PROBLEM TO SOLVE:
Every line with the string "radians" should be gathered.
━━━━━━━━━━━━━━━━━━━━
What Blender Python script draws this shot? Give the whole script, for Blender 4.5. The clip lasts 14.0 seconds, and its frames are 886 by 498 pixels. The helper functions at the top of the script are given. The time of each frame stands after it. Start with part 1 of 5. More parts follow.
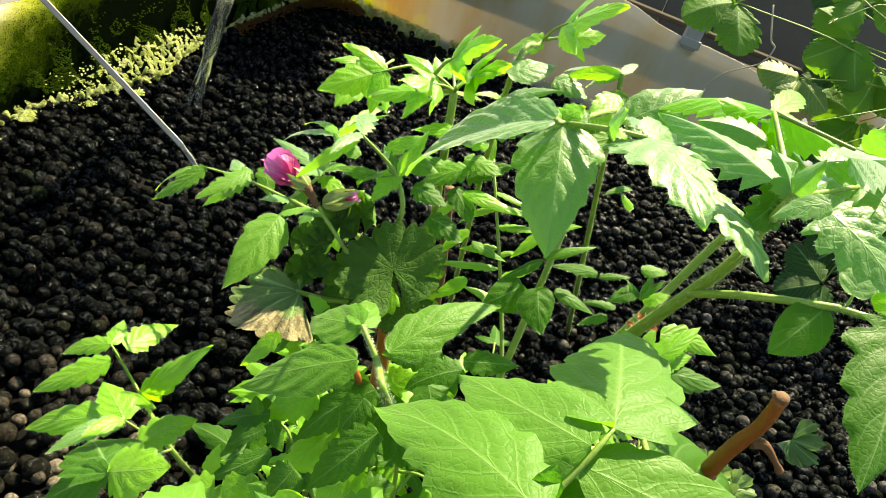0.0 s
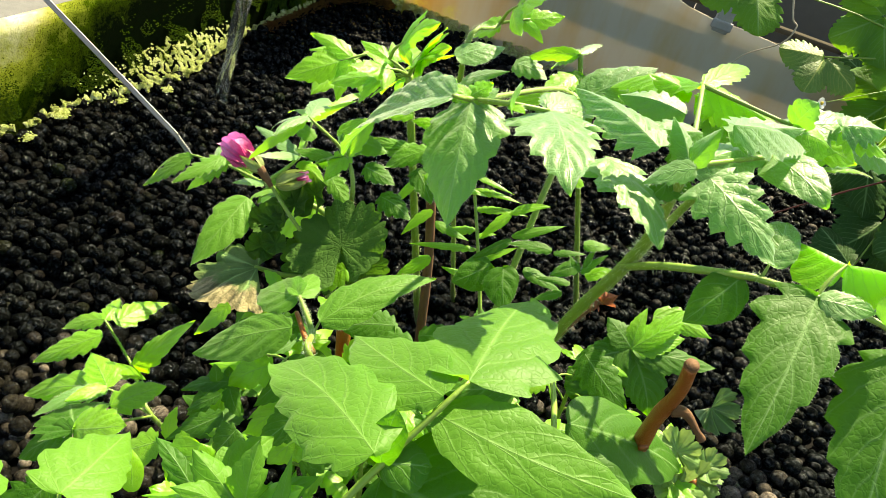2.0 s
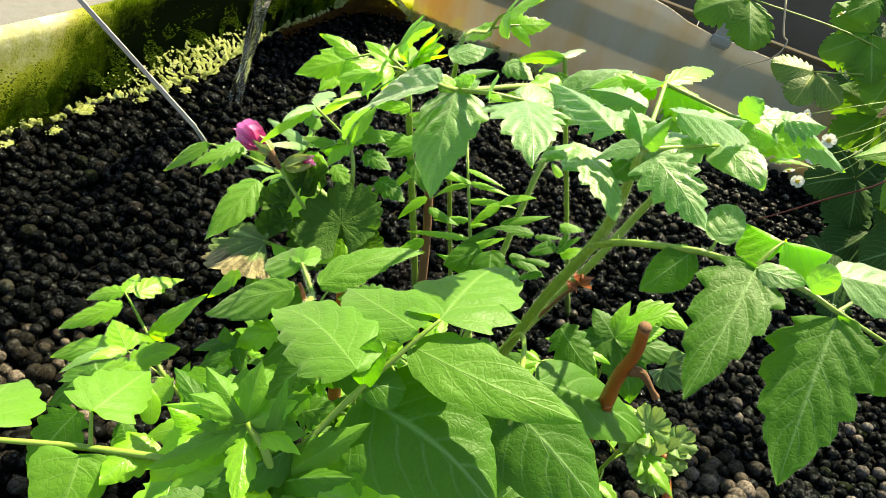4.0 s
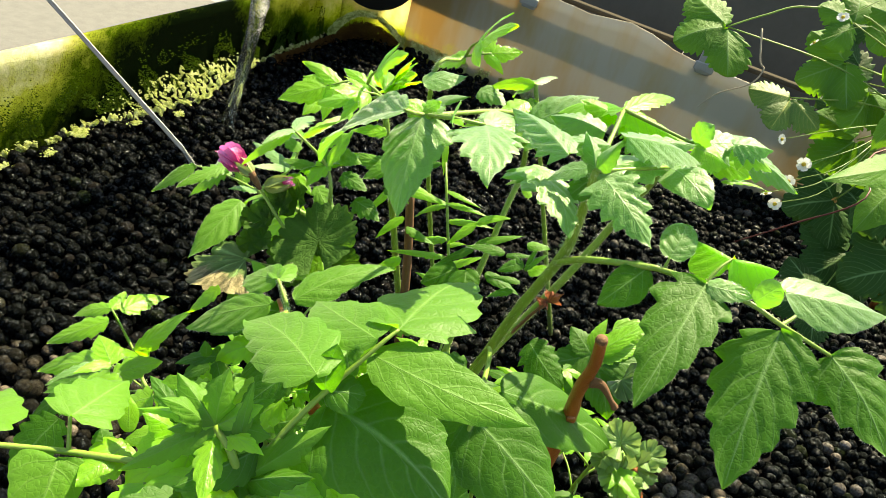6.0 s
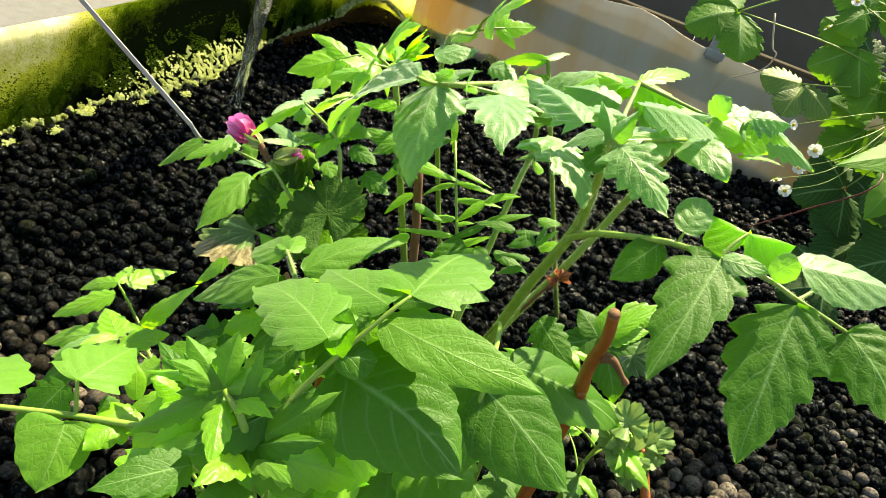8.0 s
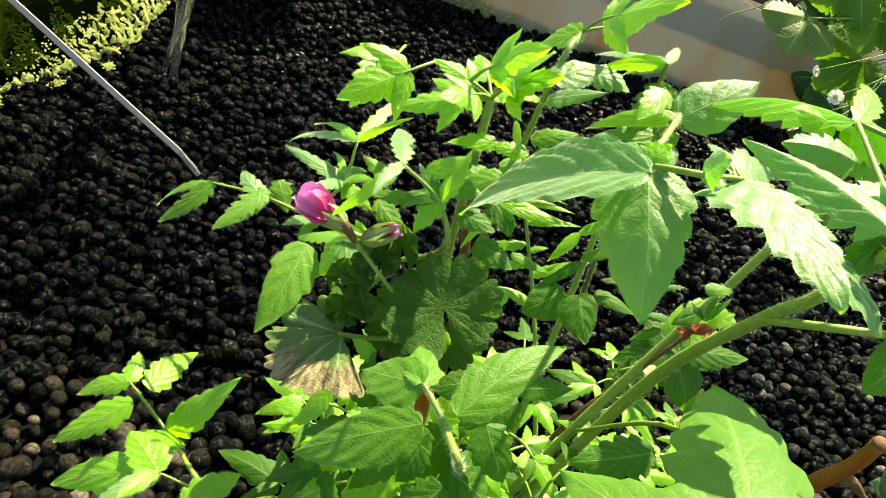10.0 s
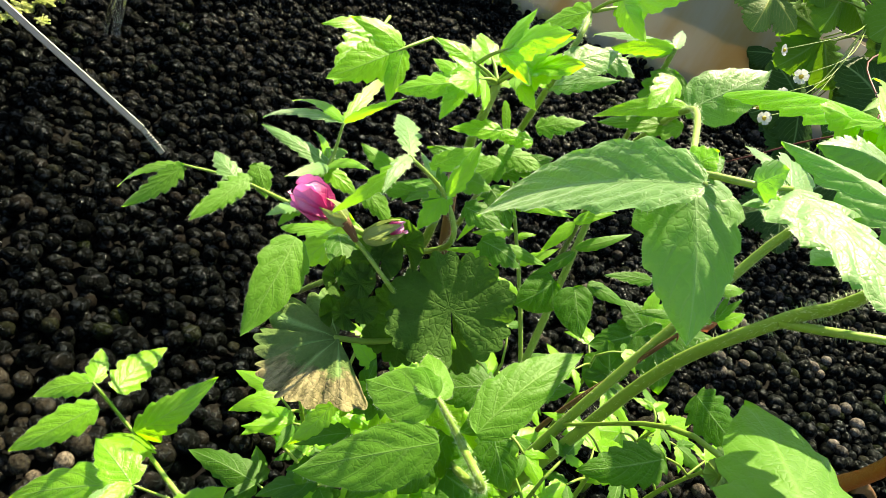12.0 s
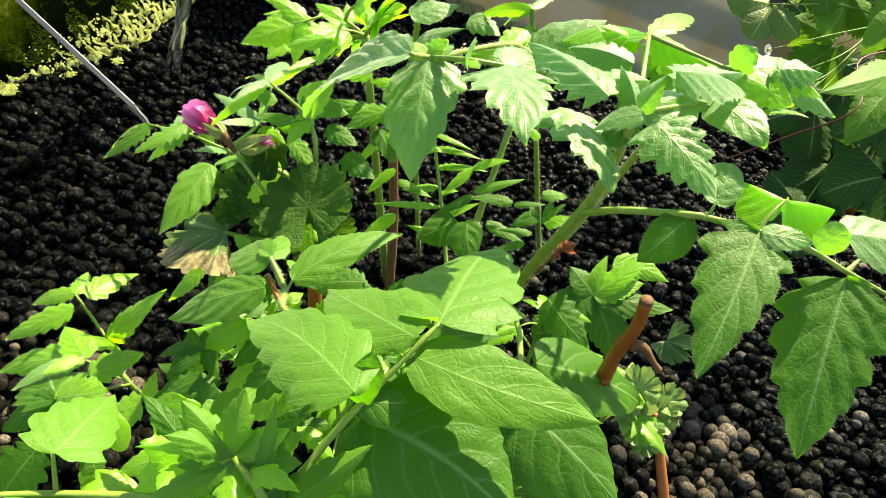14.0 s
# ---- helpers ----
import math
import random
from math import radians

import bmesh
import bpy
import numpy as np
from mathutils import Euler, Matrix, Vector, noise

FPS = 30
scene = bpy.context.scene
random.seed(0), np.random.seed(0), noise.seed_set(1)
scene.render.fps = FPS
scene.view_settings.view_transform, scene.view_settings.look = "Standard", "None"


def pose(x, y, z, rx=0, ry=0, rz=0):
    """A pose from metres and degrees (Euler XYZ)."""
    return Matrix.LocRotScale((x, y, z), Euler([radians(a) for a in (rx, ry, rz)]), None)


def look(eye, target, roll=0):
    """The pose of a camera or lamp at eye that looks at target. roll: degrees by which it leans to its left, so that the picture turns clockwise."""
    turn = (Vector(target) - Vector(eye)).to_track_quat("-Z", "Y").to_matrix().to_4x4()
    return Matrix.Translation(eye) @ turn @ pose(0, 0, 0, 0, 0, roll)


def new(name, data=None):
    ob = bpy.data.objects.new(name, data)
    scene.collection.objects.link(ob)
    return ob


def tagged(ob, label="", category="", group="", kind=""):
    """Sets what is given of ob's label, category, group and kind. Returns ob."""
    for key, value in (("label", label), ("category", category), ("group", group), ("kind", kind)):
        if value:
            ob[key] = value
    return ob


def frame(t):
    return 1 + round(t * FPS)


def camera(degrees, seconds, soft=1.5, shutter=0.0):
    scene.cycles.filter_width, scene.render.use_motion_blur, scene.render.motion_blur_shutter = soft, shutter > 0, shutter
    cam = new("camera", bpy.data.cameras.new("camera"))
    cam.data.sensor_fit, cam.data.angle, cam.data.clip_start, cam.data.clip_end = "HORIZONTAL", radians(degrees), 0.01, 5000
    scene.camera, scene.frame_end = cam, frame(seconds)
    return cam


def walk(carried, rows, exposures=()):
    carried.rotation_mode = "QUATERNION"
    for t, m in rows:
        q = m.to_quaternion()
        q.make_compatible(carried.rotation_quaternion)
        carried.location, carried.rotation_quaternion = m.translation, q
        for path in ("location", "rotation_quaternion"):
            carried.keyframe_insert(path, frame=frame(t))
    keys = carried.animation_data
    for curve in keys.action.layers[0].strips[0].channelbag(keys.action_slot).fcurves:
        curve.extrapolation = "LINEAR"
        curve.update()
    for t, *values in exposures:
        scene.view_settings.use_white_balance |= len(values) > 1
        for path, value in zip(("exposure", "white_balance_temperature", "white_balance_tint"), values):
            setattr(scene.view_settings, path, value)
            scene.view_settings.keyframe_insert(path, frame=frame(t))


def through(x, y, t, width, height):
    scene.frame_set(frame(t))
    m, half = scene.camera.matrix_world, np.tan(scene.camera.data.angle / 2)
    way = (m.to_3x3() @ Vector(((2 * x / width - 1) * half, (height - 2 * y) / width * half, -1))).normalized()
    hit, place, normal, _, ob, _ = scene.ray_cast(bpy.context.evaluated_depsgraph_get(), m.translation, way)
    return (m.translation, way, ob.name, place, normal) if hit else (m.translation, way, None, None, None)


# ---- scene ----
━━━━━━━━━━━━━━━━━━━━
RESPONSE:
from math import radians
    return Matrix.LocRotScale((x, y, z), Euler([radians(a) for a in (rx, ry, rz)]), None)
    cam.data.sensor_fit, cam.data.angle, cam.data.clip_start, cam.data.clip_end = "HORIZONTAL", radians(degrees), 0.01, 5000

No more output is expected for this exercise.